A while back I talked about doing the work that only I can do. Jim and Mark are doing theirs. Over the last few weeks, reading Emerson and Deng Ming-Dao in daily meditations, I’ve found resonance with this idea. Emerson said, for example, in his essay, Success, “Each (person) has an aptitude born with (them). Do your work…It is rare to find a (person) who believes their own thought or who speaks that which (they were) created to say.” Ming-Dao, in his 365 Days of the Tao, says, in his entry #40, subconscious: “Everything to be understood is within us. All that must be transcended…is within us. All the power of transcendence is within us. Tap into it and you tap into the divine itself.”

Approa39It is axiomatic that each person is unique, a particular example of the human, of life, of the creative process that began at tzimtzum or the big bang, thrown into a particular time and a particular place. It is that particularity that Emerson elevates. It is that particularity which formulates within us, as instantiations of the whole, our own work. When we tap into the sacred, the shard of ohr (divine light) lodged within us, we come to know our work. And, the world needs it because you are the only one with this spark of the divine and the only one in the whole history of the universe who has it. If you don’t express your ancientrail, it will die with you and the world will be poorer.

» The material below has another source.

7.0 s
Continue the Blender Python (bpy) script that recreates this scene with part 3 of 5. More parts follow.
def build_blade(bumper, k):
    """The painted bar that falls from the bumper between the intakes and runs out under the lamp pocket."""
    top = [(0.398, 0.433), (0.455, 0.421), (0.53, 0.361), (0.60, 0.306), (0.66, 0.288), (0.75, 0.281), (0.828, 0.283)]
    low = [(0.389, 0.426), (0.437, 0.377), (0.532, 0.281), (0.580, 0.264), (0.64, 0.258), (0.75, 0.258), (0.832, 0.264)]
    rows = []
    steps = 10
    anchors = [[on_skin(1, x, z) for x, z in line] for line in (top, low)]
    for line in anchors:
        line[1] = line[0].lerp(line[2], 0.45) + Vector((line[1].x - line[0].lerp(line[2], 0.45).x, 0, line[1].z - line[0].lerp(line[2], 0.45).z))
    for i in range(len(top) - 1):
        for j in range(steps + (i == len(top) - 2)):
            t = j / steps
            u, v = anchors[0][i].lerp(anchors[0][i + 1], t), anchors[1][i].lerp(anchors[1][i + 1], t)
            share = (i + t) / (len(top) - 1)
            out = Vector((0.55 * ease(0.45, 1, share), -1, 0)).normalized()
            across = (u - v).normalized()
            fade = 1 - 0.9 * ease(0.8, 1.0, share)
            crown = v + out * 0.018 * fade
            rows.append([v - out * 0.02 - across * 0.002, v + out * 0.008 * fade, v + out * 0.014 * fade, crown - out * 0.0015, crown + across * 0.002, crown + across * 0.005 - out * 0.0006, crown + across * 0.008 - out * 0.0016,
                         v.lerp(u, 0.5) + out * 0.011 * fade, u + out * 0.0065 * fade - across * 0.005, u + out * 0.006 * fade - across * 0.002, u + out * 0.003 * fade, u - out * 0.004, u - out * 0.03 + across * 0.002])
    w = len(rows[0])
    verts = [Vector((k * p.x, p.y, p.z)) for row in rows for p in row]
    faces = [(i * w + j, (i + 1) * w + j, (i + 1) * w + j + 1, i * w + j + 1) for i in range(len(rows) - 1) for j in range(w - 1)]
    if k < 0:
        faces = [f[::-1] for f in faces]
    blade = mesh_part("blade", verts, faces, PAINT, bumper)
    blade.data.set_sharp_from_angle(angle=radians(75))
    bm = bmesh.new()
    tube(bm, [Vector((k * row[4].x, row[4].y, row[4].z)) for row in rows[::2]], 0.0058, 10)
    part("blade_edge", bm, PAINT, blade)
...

We need you. As you are. Not as a bearer of tradition. Not as a follower of rules and laws, no matter what their claim to authority. Not as a sycophant to the culture in which you were raised. No, none of these. Instead we need the you that dances among the stars, the you that drinks from the deep holy wells within you. We need the you that only you can be.

Yes, it’s a scary prospect that you might be worthwhile just for what you are. Not for the degrees you’ve earned or the children you’ve had or the job you do, but for the you that carries a singular vision, a once in eternity vantage point on the universe. Tell us what you see. Tell us what you know. Tell us who you are. We need you, all of us need you.